We should be suspicious, I think, of any top-down programme that encourages those who have greatest reason to be angry to transform that anger into compassionate love.

There is no such 'top-down program'. Also it isn't true that the Government is secretly telling women to let men put their pee pees in their chee chee place.  

I want to stress that this worry is compatible with the thought that there is something deeply morally admirable about Gandhi or Martin Luther King.

Sadly, when Gandhi's party came to power in several Indian states in 1937, its putting into practice Gandhian ideas caused a Muslim backlash which led to the partition of the country and the deaths of hundreds of thousands.  

For there is a vital difference between someone from within an oppressed community encouraging compassion, and compassion sponsored by the state.

Dr. King wasn't sponsored by the State. True, Congress ruled India did follow a Gandhian path, but soon came to rue having done so.  

The latter tips dangerously toward authoritarianism, and should be met with cynicism and suspicion by those whom the state has most interest in controlling.

No. It should be met with whatever hypocrisy is politically convenient. Being a paranoid nutter isn't the smart option.  

Martha was a US citizen by birth. Amia chose to become American. She could at any time have reverted to Indian nationality. Why did she not do so?

When we look to a nation like the U.S., I think Nussbaum and I see different things.

Amia saw a country whose citizenship she wanted to acquire.  

She sees a country with the correct foundational principles and pretty good institutions.

Which her ancestors helped create.  

What is needed from her perspective is a renewed commitment to those principles, and in particular a renewed commitment to social welfare programmes that ensure that no one is too badly off, and that everyone has equal opportunities for living a worthwhile human life.

This involves following smart economic policies and controlling immigration. It doesn't involve gassin on about Compassion. Still, Martha is a WASP American and thus has a greater degree of oikeiosis. It may be that she knew from experience that a lot of her family laughed their heads off if they saw a poor black man starving to death by the side of the road. 

Insofar as the U.S. fails to meet its commitments to these ideals, it is because its citizenry does not do enough to provide opportunities for betterment or a safety net in the case of misfortune.

One reason the US could afford to neglect its own people was because it could bring in well educated foreigners. Angus Deaton now thinks he was wrong to support the 1965 Immigrations Bill which permitted people like the Srinivasans or Ramaswamys to enter and settle in the US.  

Thus Nussbaum writes at the beginning of her book that her inquiry “presupposes that basically good institutions exist, or can be shortly realized, albeit in a form that will require ongoing work to improve and perfect” (2013, 23).

Institutions can change by doing 'Mechanism Design' better. Sadly, signaling and screening can become pathological or adversely selective. That's what happened to Nussbaum & Srinivasan's profession.  

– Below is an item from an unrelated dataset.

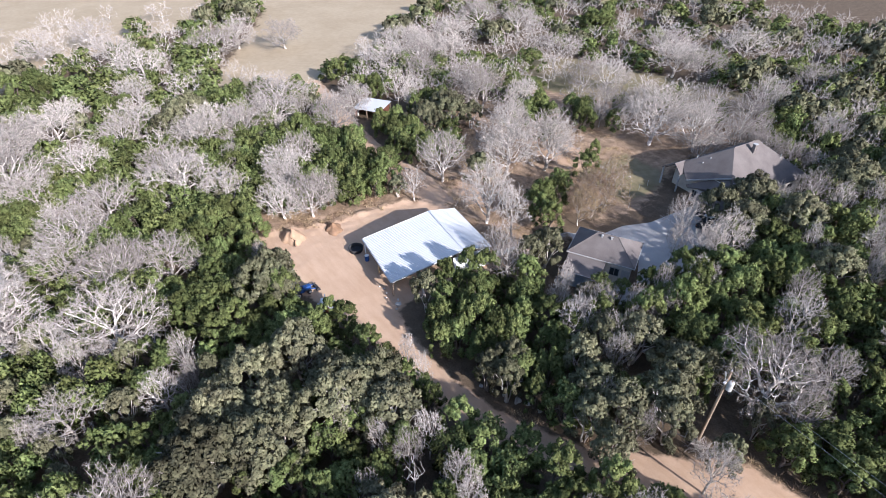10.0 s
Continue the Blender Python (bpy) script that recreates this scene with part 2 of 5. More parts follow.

She says that the ideal society she describes is “not only possible, but in many respects actual, and that something close to the whole of it has existed in some places and times” (ibid, 24). Whereas when I look to the U.S., I see a country that systematically enacts violence against its worst off, and that has actively caused their suffering through state-sponsored policies of discrimination, exploitation and disenfranchisement, often while paying lip service to noble ideals of equality and freedom.

If that were really true, Amia would reject US citizenship. The problem with darkies like me complaining about Whitey is that we spent good money to move to where Whitey runs things.  

On my view, the U.S. fails to achieve its liberal ideals not through mere inaction, but through an ongoing legacy of active, statesponsored oppression.

Which made it so rich, Srinivasans and Ramaswamys paid top dollar to move there.  

Frankly, I cannot but see this when I think, for example, of the plight of black Americans,

South Indians are often darker. Kamala gets her fair skin from her Dad's side of the family.  

who after being emancipated from slavery, were subjected to exclusionary Jim Crow laws, legally sanctioned predatory mortgage practices and land-grabs, and systematic ghettoisation sponsored by the Federal Housing Administration.

This is extractive introjection- the confiscation of the pain of another for the purpose of self-aggrandizement.  

The black ghettos constructed by governmental legislation, and the purposeful exclusion of blacks from the benefits of Roosevelt’s New Deal, now reenforce a cycle of poverty, crime and racism. A black person is ten times more likely than a white person to spend time in prison for drug-related offenses, despite the fact that white people are five more times likely to use drugs. 

African Americans prefer to see such people incarcerated. To be frank, longevity and educational and health outcomes can improve for an incarcerated Black, but not a White, cohort. 

 From my perspective then,

America is great coz it fucks over African Americans but not educated Indian or African immigrants 

a proper emotional reckoning with the injustice that pervades ‘aspiring’ liberal societies like the U.S. will necessarily involve much more than compassion, and indeed much more than love.

Give up your American passport if you hate the place so much.  

But if I am right about where my disagreement with Nussbaum really lies, then it turns out, in a sense, that we do not really disagree at all.

Because both of you are just virtue signaling. The difference is Nussbaum is American by oikeiosis, not opportunism.  

I agree with Nussbaum that a spirit of political love and compassion is appropriate to a society with the correct ideals and nearly perfect institutions of justice. But I do not recognise any societies I know by this description.

But she knows enough about India to not want to settle there.  

For the liberal societies I do know, a proper emotional reckoning with our fellow citizens must involve a confrontation with our own bloody hands.

Srinivasan's ancestors were enjoying Pax Britannica in Madras while Martha's ancestors fought in the Revolutionary and the Civil Wars. Also, fisting yourself while on the rag involves confrontation with your own bloody hand. But this changes nothing and thus may be considered part of Political Philosophy.